> _Task directions_
Copy out the lines that have "this" in them.

★ ★ ★ ★ ★

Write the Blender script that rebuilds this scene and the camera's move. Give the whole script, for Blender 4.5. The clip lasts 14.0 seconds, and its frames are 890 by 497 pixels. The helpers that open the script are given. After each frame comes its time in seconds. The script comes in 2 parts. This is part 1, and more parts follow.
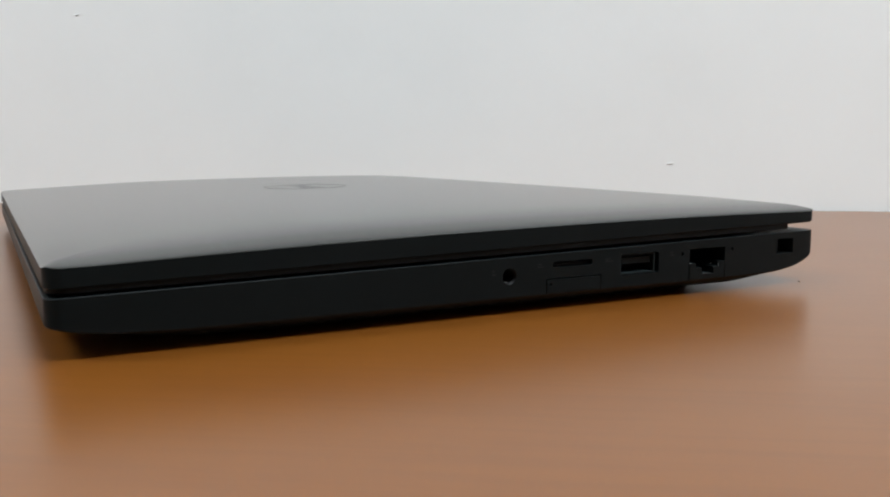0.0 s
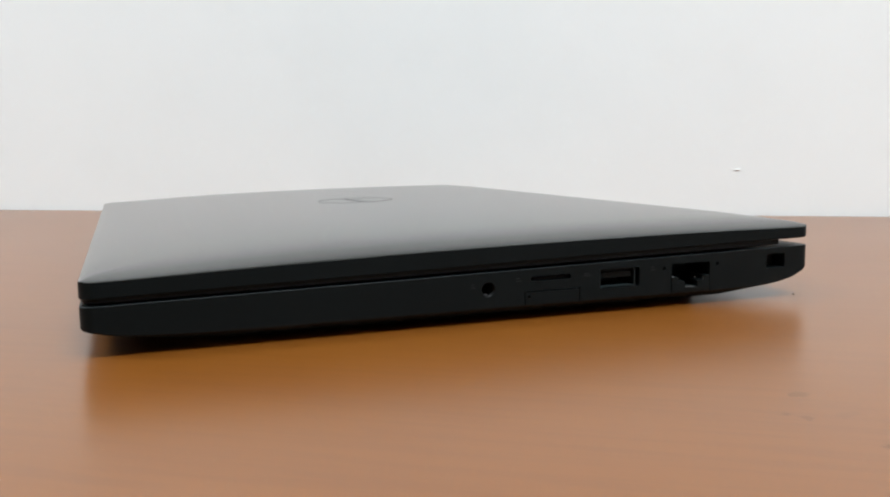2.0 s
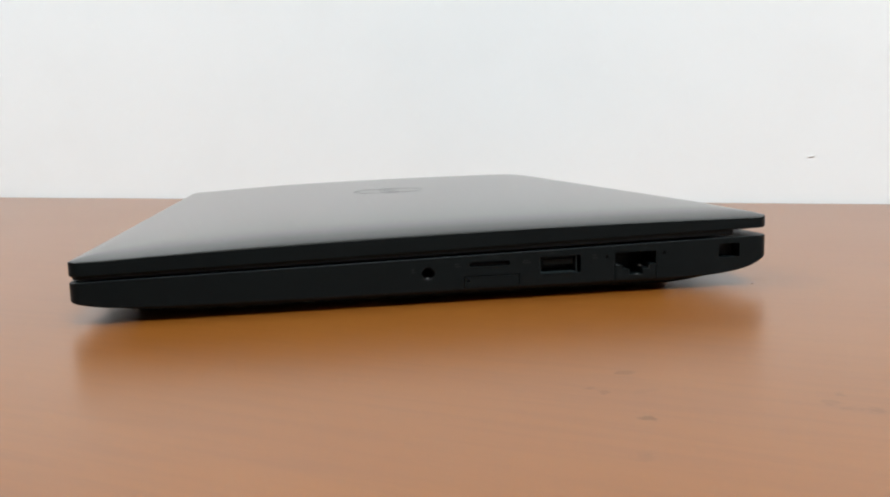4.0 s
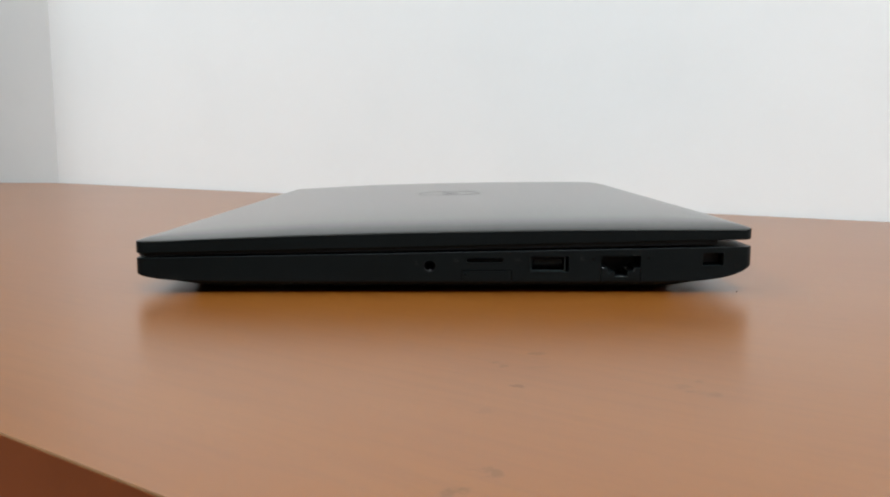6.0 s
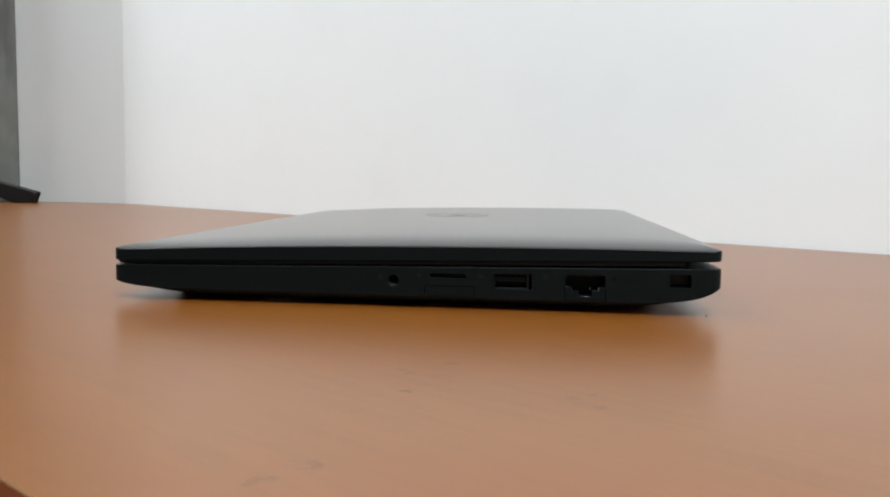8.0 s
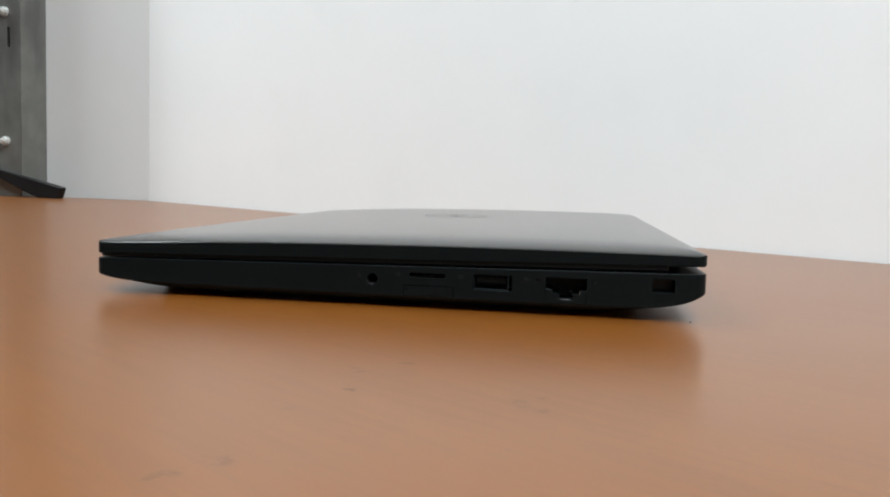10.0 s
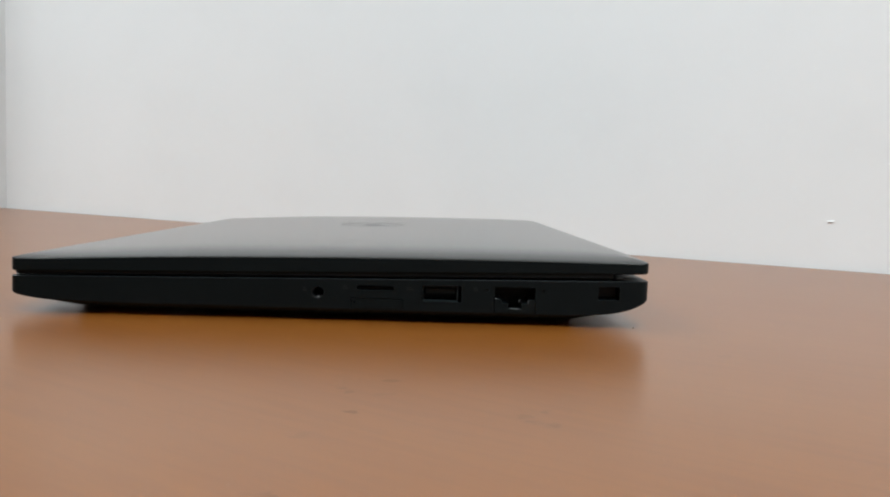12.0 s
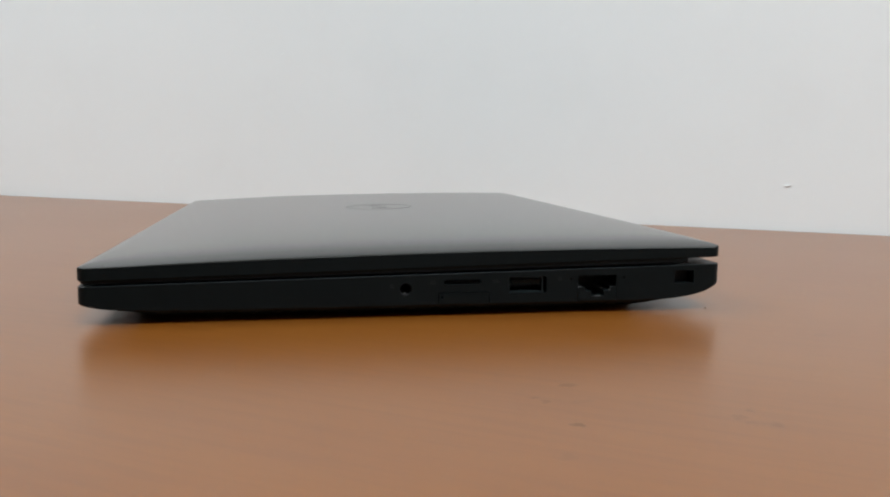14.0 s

★ ★ ★ ★ ★

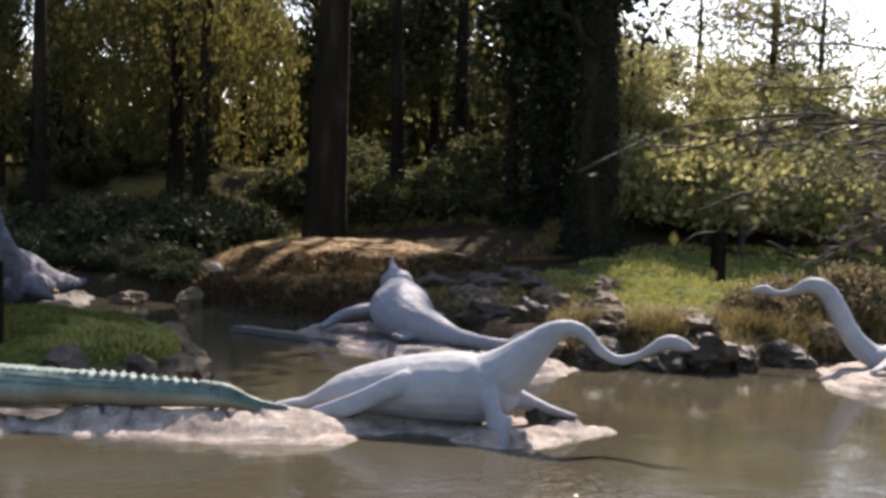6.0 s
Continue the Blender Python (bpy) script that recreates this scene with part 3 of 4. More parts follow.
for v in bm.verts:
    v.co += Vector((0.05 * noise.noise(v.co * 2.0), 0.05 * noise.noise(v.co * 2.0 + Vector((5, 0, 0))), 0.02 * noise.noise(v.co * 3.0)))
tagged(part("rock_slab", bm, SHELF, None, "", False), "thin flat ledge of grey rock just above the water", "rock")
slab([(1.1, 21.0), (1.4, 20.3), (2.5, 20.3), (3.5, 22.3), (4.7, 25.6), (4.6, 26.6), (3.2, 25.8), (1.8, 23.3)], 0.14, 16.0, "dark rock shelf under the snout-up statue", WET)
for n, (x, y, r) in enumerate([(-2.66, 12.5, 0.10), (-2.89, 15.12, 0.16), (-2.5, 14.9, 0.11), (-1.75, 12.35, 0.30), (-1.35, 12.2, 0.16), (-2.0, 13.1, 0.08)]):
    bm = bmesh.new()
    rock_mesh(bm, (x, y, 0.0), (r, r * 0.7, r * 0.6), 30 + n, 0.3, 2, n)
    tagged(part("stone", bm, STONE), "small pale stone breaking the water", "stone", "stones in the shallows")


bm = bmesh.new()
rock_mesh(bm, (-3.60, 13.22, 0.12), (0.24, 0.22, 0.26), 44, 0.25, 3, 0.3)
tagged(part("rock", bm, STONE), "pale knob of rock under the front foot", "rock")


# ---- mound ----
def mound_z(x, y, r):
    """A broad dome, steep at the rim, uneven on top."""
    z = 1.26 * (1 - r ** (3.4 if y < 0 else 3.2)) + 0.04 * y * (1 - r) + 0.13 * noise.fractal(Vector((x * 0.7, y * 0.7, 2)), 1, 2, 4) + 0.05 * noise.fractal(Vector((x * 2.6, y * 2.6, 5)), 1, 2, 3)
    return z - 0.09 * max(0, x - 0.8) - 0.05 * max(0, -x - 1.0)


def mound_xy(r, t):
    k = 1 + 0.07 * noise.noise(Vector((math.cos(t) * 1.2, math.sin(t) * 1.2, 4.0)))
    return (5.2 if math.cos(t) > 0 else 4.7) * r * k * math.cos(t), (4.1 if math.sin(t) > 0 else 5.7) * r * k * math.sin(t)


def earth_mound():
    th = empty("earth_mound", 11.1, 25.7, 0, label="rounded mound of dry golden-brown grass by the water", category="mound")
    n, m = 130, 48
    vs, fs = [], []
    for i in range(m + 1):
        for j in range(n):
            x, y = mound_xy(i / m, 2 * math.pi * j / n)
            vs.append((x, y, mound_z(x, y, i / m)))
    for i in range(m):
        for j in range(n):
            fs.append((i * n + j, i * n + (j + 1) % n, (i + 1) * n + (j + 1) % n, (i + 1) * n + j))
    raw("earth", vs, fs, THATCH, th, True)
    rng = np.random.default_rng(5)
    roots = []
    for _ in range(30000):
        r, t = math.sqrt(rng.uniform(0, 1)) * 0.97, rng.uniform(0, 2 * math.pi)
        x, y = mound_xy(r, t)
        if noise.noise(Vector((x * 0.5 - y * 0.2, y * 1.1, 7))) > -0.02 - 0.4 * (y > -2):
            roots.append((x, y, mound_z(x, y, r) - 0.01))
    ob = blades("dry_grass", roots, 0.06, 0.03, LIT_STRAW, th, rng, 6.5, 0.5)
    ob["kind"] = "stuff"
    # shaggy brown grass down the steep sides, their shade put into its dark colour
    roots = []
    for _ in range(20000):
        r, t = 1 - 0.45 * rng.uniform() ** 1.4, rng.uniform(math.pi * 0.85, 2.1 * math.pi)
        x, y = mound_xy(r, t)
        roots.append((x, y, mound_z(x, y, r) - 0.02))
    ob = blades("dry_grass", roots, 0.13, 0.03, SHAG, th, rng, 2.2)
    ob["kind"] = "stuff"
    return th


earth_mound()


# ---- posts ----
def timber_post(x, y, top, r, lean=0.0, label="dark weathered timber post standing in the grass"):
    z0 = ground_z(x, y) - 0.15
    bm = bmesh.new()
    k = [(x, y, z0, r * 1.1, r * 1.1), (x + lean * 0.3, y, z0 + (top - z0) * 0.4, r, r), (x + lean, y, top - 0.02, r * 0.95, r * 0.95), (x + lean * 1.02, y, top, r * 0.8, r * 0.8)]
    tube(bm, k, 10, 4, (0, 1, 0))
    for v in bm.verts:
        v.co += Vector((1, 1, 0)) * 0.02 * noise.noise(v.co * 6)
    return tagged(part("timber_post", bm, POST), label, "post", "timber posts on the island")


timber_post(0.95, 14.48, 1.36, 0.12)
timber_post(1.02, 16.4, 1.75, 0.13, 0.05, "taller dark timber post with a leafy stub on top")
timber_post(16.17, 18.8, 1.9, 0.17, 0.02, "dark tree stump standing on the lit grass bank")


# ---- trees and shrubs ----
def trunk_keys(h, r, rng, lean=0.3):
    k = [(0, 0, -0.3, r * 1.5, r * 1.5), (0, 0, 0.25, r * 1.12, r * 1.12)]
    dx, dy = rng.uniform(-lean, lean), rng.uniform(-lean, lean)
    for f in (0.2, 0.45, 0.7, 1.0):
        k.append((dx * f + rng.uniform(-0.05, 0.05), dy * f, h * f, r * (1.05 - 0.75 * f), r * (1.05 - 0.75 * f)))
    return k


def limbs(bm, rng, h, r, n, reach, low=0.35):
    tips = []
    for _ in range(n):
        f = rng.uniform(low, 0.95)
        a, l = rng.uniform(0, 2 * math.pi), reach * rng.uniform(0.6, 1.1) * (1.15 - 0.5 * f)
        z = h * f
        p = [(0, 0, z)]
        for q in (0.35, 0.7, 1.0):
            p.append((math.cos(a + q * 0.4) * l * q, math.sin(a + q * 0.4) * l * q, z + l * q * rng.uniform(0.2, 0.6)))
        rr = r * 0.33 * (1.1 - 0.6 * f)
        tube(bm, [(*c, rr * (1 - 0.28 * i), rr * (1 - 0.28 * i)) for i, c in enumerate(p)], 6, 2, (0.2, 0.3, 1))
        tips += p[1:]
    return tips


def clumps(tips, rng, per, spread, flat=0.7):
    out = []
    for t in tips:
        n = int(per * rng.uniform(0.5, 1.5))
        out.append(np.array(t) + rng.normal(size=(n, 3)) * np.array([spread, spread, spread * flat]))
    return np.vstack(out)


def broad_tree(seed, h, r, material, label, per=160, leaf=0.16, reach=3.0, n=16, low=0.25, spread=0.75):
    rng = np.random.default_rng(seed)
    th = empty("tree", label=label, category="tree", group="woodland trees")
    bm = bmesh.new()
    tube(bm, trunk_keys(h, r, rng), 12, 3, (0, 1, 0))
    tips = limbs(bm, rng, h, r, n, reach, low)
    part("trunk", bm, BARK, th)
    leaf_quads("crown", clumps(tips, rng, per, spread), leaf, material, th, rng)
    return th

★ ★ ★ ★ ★

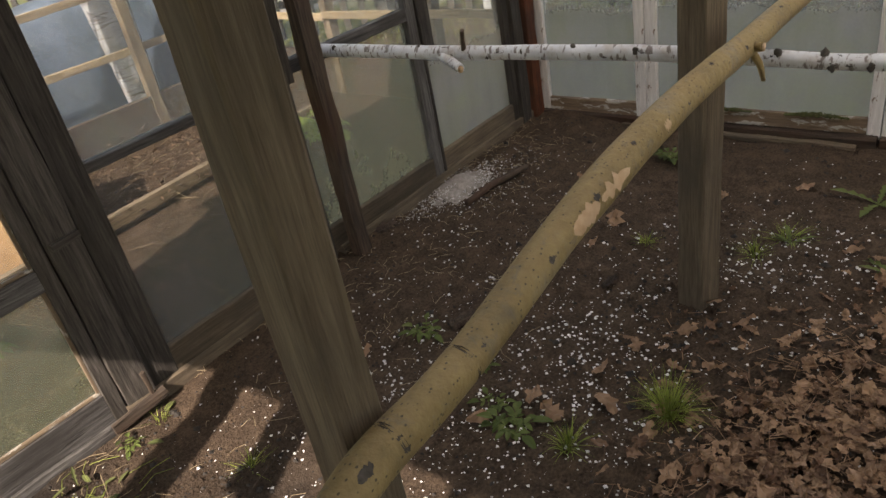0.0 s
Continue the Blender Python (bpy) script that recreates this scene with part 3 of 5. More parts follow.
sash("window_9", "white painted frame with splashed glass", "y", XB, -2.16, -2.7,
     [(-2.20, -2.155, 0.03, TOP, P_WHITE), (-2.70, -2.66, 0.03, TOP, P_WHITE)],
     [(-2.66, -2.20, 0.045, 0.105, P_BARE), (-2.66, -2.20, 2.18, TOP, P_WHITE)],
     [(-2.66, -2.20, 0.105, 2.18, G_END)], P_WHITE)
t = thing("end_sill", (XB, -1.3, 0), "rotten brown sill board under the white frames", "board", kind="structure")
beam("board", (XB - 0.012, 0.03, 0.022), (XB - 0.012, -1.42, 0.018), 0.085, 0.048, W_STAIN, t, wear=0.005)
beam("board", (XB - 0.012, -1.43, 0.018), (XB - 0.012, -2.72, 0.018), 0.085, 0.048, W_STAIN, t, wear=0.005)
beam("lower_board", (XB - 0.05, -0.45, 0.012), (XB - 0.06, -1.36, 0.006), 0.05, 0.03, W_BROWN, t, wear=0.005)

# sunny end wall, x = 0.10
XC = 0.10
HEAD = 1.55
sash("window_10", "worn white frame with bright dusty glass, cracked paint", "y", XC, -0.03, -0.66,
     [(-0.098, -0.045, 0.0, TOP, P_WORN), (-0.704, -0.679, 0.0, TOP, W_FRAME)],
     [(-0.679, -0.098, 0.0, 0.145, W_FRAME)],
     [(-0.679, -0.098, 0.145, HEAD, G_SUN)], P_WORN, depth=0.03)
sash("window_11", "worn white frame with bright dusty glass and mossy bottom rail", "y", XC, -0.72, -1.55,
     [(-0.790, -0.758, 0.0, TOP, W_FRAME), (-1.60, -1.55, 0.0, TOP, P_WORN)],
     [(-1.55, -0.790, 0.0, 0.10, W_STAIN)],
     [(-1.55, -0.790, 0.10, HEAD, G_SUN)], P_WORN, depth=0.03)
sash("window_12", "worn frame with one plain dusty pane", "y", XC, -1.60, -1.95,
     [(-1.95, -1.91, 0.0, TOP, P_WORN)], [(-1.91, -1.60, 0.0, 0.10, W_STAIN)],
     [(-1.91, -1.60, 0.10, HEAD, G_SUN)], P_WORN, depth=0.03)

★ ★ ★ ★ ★

> _Problem solution_
Write the Blender script that rebuilds this scene and the camera's move. Give the whole script, for Blender 4.5. The clip lasts 14.0 seconds, and its frames are 890 by 497 pixels. The helpers that open the script are given. After each frame comes its time in seconds. The script comes in 2 parts. This is part 1, and more parts follow.
Continue the Blender Python (bpy) script that recreates this scene with part 3 of 4. More parts follow.
Continue the Blender Python (bpy) script that recreates this scene with part 3 of 5. More parts follow.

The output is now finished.